■ MATERIAL PROVIDED:
◇ ◇ ◇ ◇ ◇ ◇ ◇

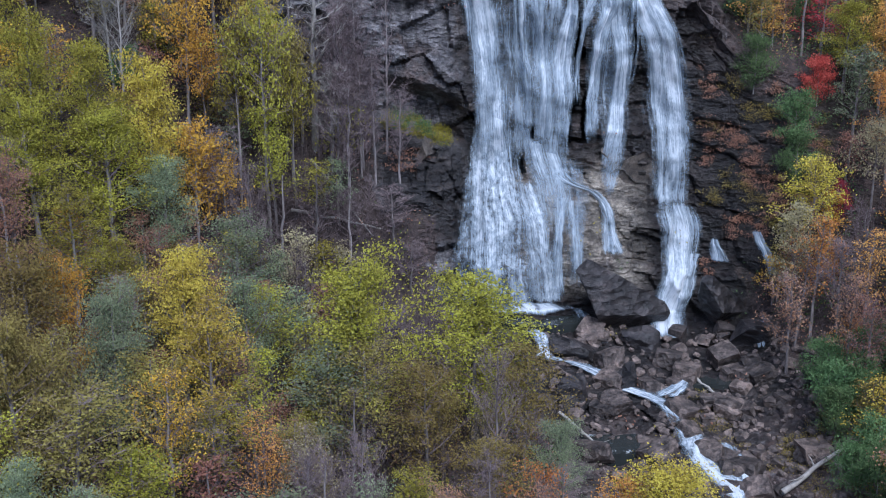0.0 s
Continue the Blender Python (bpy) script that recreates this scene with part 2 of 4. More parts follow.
def contour(x, s):
    """The unroughened mountainside: y and z on the profile at x, s levels up it."""
    x, s = np.broadcast_arrays(np.asarray(x, float), np.asarray(s, float))
    i = np.clip(np.floor(s).astype(int), 0, LEVELS - 2)
    f = s - i
    ys = np.stack([np.interp(x, PX, p[0]) for p in PROFILE])
    zs = np.stack([np.interp(x, PX, p[1]) for p in PROFILE])
    pick = lambda a, j: np.take_along_axis(a, j[None], 0)[0]
    # the cascade slope climbs in terraces; the lower half of the big fall swells out as a dome
    steps = smooth_bump(x, -6, 40, 8) * smooth_bump(s, 6.03, 6.98, 0.06)
    wave = steps * 0.72 * np.sin(2 * np.pi * 7 * f + 1.3 * np.sin(0.33 * x) + 0.9 * np.sin(0.12 * x + 1)) / (2 * np.pi * 7)
    dome = np.exp(-((x - 13.5) / 9.0) ** 2) * np.sin(np.pi * np.clip(s - 4, 0, 1)) * 2.6
    hollow = smooth_bump(x, 2, 36, 5) * np.sin(np.pi * np.clip(s - 5, 0, 1)) * 1.2
    fy, fz = f - wave, f + wave
    return (pick(ys, i) * (1 - fy) + pick(ys, i + 1) * fy - dome + hollow, pick(zs, i) * (1 - fz) + pick(zs, i + 1) * fz)


def bareness(x, s):
    """How far the soil is washed off the rock (0 to 1)."""
    b = smooth_bump(x, -1, 40, 5) * smooth_bump(s, 3.9, 6.1, 0.3)
    b = np.maximum(b, smooth_bump(x, 36, 50, 7) * smooth_bump(s, 4.3, 5.8, 0.5))
    b = np.maximum(b, smooth_bump(x, -28, 4, 5) * smooth_bump(s, 5.0, 6.03, 0.08))
    b = np.maximum(b, smooth_bump(x, -9, 4, 4) * smooth_bump(s, 4.55, 5.1, 0.2))
    b = np.maximum(b, smooth_bump(x, -5 - (s - 6.4) * 2, 36 - (s - 6.0) * 14, 5) * smooth_bump(s, 5.9, 7.1, 0.15))
    b = np.maximum(b, smooth_bump(x, -15, 22, 4) * smooth_bump(s, 6.9, 8.04, 0.08))
    b = np.maximum(b, smooth_bump(x, 14 - (s - 3) * 8, 42, 8) * smooth_bump(s, 2.6, 4.1, 0.4))
    return b


def wetness(x, s):
    """Where spray and run-off keep the rock dark."""
    w = smooth_bump(x, 1, 50, 6) * smooth_bump(s, 3.2, 6.02, 0.4)
    w = w * (1 - 0.75 * smooth_bump(x, 10, 25, 4) * smooth_bump(s, 4.15, 5.0, 0.2))
    w = np.maximum(w, smooth_bump(x, -9, 4, 3) * smooth_bump(s, 4.4, 5.07, 0.15))
    w = np.maximum(w, smooth_bump(x, -13, 17, 4) * smooth_bump(s, 7.0, 8.0, 0.15))
    return w


HEIGHT_X, HEIGHT_Y = np.arange(-140, 141, 1.0), np.arange(40, 351, 1.0)


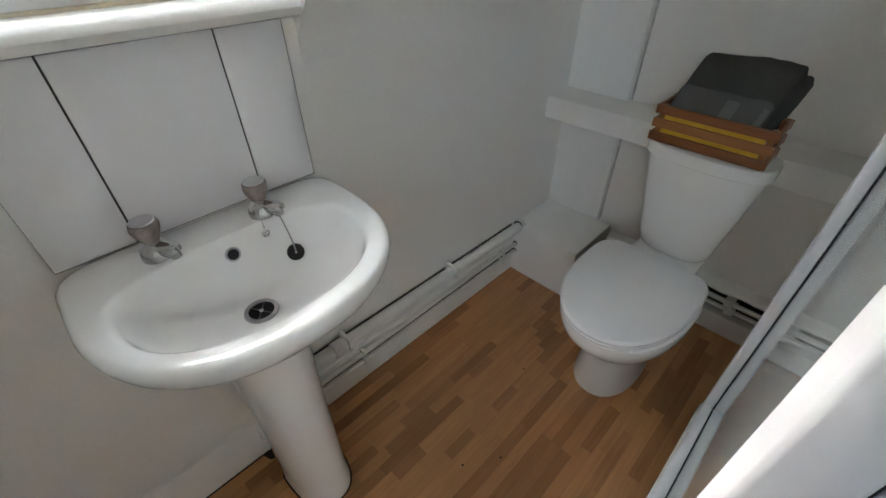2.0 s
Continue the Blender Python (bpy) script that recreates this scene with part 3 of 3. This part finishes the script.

◇ ◇ ◇ ◇ ◇ ◇ ◇

Copy out every line in the entries above that holds "Python".

■ THE RESULT:
Continue the Blender Python (bpy) script that recreates this scene with part 2 of 4. More parts follow.
Continue the Blender Python (bpy) script that recreates this scene with part 3 of 3. This part finishes the script.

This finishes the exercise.